Begin

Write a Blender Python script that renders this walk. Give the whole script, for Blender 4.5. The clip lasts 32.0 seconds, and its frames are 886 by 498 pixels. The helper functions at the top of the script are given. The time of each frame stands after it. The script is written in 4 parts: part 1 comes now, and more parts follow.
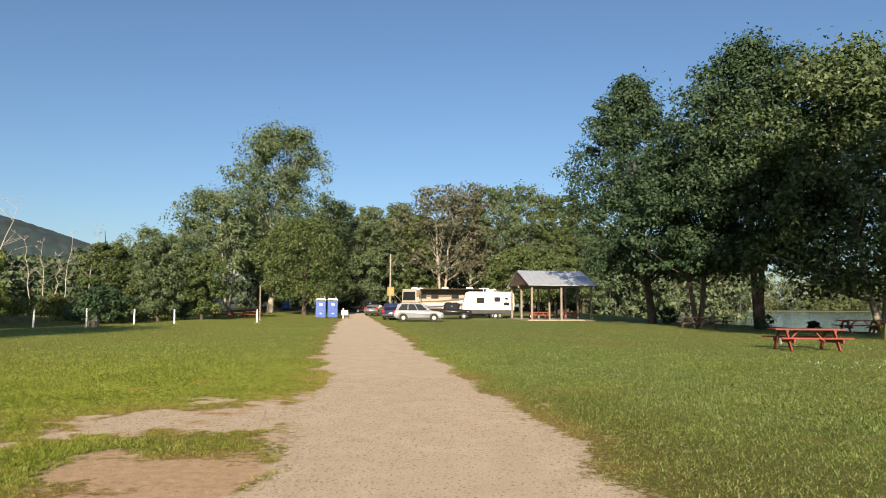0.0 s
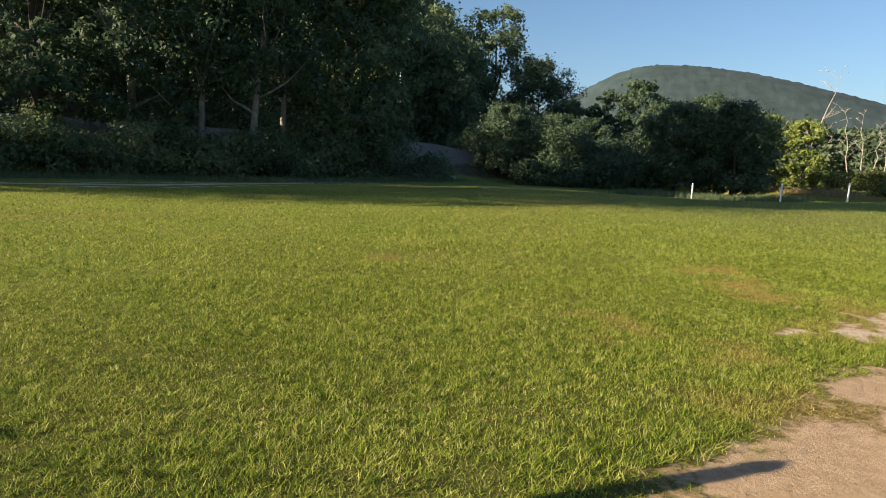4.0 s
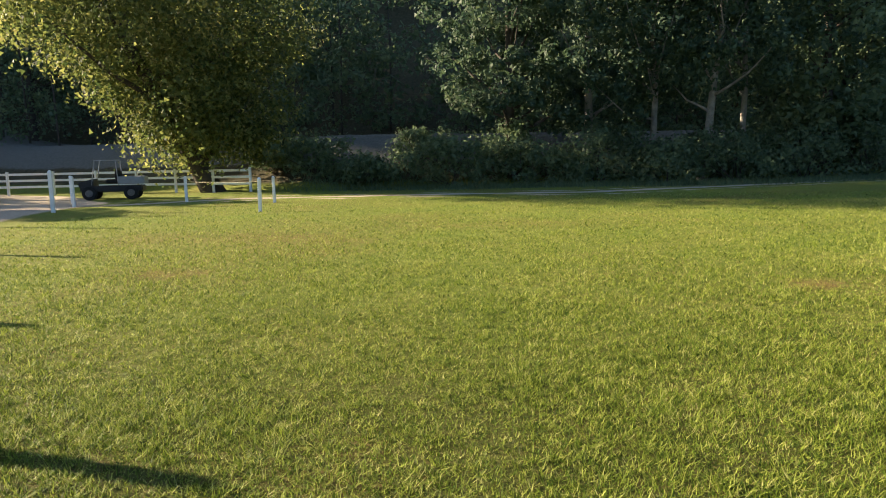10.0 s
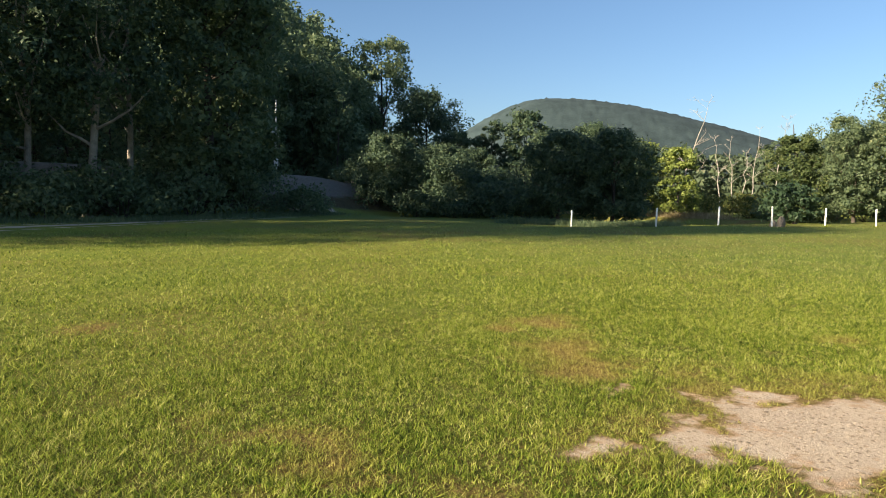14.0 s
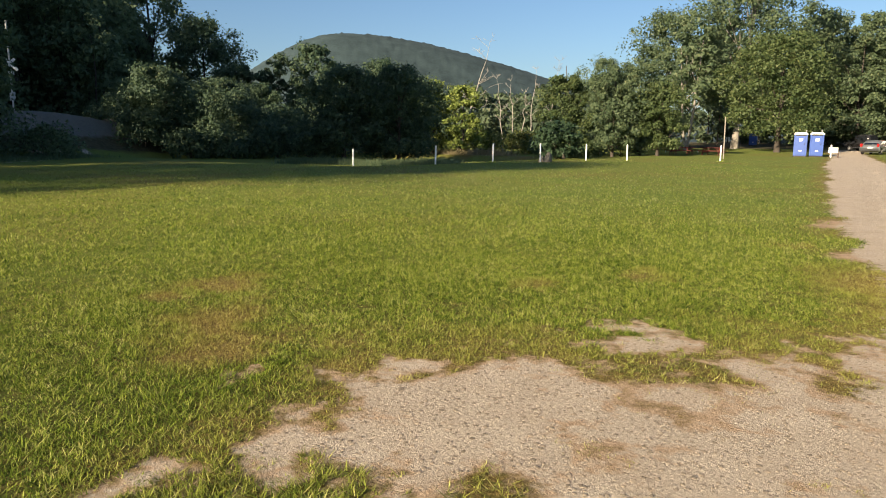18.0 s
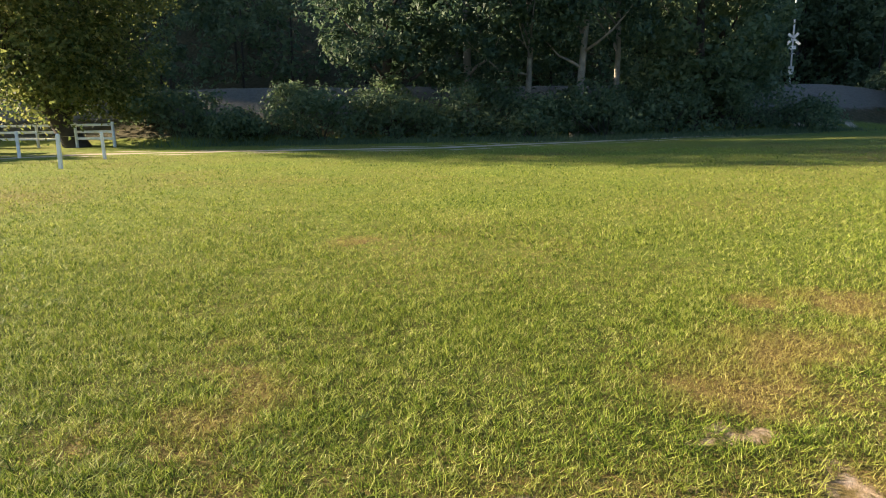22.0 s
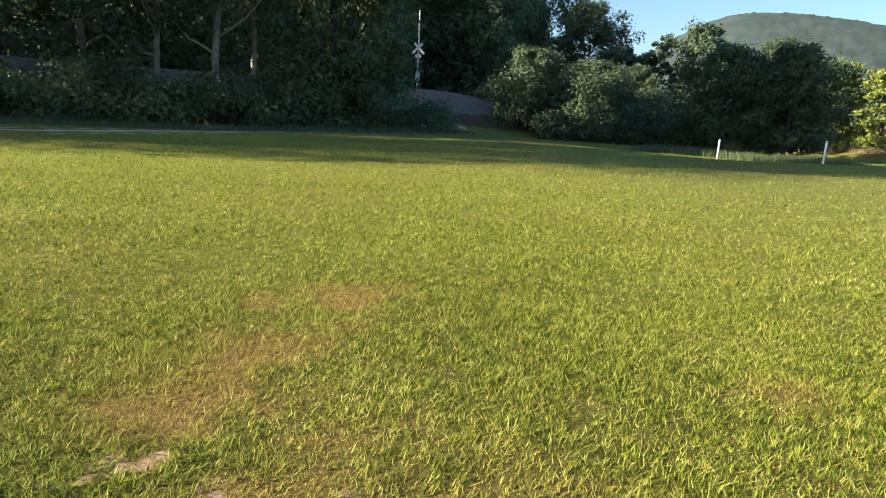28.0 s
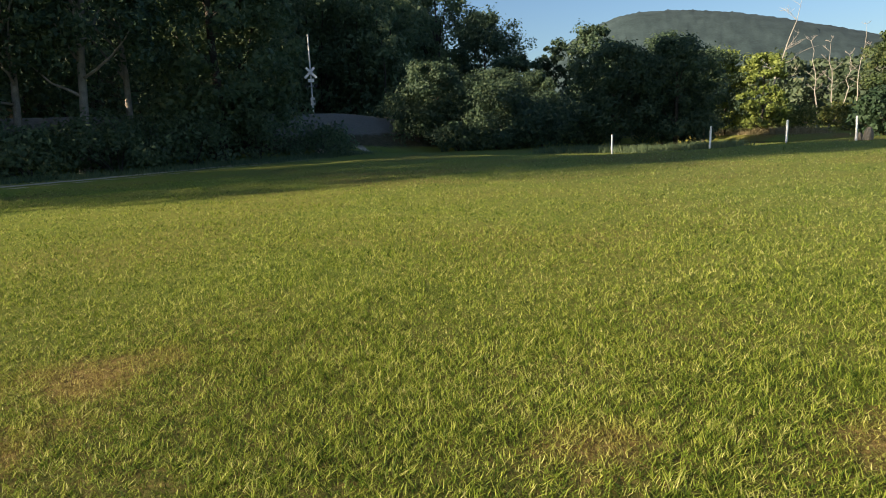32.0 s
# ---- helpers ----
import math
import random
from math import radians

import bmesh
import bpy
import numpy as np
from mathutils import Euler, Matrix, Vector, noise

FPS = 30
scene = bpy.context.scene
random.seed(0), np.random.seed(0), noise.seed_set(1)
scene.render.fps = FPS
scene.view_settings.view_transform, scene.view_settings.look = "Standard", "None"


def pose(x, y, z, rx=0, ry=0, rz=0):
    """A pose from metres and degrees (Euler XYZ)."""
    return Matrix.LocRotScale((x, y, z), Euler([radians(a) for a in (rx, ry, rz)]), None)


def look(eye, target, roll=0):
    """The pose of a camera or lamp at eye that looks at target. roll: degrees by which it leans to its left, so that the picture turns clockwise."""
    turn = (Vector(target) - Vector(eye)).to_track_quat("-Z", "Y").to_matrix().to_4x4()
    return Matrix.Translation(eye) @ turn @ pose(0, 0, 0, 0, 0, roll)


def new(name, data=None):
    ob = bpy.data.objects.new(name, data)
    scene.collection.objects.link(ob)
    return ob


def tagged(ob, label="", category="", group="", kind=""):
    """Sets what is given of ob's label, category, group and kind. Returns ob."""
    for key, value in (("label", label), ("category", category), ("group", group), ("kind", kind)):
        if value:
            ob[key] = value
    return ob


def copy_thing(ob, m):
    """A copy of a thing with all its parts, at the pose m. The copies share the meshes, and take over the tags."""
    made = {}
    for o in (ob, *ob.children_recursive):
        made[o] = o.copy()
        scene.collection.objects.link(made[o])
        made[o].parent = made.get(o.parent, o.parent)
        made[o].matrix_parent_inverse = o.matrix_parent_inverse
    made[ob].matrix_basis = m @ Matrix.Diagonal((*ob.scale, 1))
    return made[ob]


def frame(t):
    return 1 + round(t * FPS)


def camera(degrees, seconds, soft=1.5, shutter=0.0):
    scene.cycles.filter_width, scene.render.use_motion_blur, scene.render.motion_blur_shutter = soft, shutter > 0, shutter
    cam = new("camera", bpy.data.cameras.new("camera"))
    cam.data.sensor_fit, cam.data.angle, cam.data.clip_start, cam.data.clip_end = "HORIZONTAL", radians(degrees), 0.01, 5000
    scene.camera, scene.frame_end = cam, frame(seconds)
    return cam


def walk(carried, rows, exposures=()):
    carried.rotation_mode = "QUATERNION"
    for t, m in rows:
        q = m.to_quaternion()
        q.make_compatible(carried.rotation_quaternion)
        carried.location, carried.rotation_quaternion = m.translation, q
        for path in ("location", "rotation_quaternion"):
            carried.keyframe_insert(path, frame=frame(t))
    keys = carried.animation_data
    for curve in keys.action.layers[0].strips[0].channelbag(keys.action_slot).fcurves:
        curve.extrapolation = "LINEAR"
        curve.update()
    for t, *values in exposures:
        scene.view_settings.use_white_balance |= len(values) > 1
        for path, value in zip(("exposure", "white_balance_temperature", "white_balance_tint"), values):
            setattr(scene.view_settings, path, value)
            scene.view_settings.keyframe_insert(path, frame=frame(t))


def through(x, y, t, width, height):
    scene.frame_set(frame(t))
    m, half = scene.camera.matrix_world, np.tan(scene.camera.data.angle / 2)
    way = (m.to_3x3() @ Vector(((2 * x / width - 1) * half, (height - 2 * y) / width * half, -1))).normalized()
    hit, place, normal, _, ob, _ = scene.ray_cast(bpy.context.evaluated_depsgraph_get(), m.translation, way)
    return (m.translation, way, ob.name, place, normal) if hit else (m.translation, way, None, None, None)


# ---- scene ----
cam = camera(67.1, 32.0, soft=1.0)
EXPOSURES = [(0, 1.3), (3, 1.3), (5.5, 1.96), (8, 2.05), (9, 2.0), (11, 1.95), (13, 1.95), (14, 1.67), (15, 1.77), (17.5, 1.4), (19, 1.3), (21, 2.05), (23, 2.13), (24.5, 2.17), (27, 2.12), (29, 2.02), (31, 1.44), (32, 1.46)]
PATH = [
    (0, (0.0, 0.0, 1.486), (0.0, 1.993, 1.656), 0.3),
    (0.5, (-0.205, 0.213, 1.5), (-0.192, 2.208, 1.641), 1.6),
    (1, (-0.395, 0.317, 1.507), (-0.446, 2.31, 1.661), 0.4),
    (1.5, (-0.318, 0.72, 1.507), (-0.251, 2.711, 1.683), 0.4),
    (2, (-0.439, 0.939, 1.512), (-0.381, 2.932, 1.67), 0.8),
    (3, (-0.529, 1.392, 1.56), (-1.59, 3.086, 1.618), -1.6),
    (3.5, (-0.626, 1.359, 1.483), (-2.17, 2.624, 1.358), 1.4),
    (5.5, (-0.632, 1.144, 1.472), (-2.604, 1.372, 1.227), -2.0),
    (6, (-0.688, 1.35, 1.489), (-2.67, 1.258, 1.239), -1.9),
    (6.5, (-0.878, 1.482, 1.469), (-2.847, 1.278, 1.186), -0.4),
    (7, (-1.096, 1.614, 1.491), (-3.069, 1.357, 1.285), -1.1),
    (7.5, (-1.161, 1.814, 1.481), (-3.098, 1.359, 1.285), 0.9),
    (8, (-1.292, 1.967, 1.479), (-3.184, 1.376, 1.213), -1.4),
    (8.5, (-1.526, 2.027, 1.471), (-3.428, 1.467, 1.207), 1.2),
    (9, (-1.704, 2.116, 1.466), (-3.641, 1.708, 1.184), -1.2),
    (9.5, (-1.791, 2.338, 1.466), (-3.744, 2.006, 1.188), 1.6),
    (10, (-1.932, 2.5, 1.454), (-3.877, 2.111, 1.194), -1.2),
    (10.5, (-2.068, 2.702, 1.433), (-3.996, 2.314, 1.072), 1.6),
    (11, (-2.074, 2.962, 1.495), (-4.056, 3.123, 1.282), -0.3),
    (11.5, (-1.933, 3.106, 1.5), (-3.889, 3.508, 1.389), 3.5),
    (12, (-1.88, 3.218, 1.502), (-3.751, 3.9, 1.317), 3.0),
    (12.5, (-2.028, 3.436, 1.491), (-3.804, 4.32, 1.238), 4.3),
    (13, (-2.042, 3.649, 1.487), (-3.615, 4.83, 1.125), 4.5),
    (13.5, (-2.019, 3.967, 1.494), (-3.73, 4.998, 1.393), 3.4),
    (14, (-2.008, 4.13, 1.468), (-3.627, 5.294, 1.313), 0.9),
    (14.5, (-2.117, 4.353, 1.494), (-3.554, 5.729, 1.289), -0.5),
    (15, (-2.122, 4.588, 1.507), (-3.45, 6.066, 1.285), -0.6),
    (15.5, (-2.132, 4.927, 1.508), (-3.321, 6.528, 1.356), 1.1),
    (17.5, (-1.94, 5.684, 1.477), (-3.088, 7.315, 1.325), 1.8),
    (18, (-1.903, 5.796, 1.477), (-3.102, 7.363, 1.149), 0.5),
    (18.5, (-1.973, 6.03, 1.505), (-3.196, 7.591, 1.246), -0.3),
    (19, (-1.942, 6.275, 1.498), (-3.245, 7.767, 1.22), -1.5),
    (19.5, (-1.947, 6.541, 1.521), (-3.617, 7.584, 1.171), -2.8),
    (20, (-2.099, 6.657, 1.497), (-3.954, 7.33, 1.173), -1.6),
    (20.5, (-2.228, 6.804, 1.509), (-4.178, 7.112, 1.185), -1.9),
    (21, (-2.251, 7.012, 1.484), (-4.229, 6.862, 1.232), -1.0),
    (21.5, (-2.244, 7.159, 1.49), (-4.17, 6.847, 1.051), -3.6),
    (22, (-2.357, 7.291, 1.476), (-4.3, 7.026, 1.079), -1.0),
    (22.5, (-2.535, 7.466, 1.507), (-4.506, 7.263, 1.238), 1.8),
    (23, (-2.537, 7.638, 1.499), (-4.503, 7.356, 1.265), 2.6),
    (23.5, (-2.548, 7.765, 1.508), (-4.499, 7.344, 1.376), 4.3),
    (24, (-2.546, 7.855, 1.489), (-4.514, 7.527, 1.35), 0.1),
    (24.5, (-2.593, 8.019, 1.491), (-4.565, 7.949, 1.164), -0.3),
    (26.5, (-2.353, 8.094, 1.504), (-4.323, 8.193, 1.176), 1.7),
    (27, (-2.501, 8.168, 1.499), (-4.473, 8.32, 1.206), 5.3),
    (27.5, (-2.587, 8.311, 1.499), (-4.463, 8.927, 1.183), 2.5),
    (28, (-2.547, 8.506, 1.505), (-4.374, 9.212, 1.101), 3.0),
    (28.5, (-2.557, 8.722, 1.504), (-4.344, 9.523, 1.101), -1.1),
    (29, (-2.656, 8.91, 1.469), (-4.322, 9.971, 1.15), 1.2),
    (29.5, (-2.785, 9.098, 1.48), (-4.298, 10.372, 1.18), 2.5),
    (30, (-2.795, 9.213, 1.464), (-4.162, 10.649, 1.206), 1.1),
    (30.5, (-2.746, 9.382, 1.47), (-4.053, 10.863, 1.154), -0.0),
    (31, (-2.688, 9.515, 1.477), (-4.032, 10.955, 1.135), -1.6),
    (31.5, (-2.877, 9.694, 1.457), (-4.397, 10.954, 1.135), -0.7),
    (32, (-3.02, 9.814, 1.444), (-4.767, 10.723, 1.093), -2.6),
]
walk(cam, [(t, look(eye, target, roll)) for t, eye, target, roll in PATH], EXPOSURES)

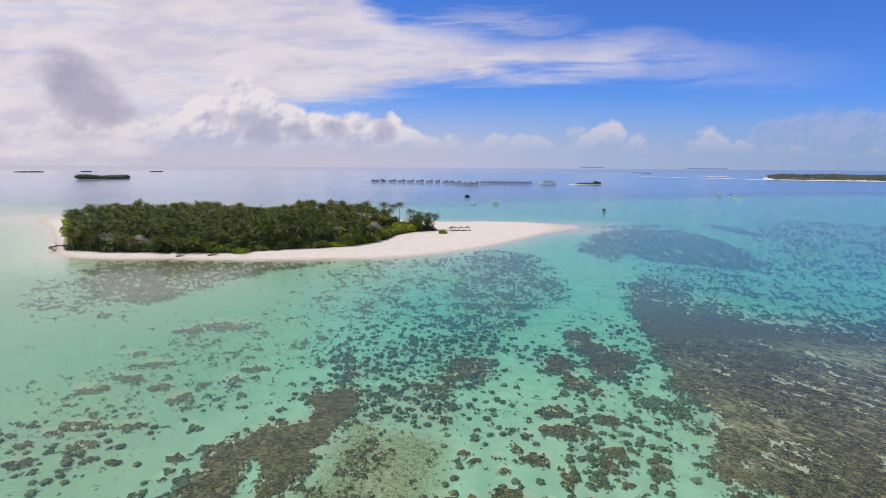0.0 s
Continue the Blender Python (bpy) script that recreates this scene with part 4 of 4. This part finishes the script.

End

▶ _Prompt_:
Filter the records above for lines containing the word "values", and copy those lines.

▶ _The answer_:
    for t, *values in exposures:
        scene.view_settings.use_white_balance |= len(values) > 1
        for path, value in zip(("exposure", "white_balance_temperature", "white_balance_tint"), values):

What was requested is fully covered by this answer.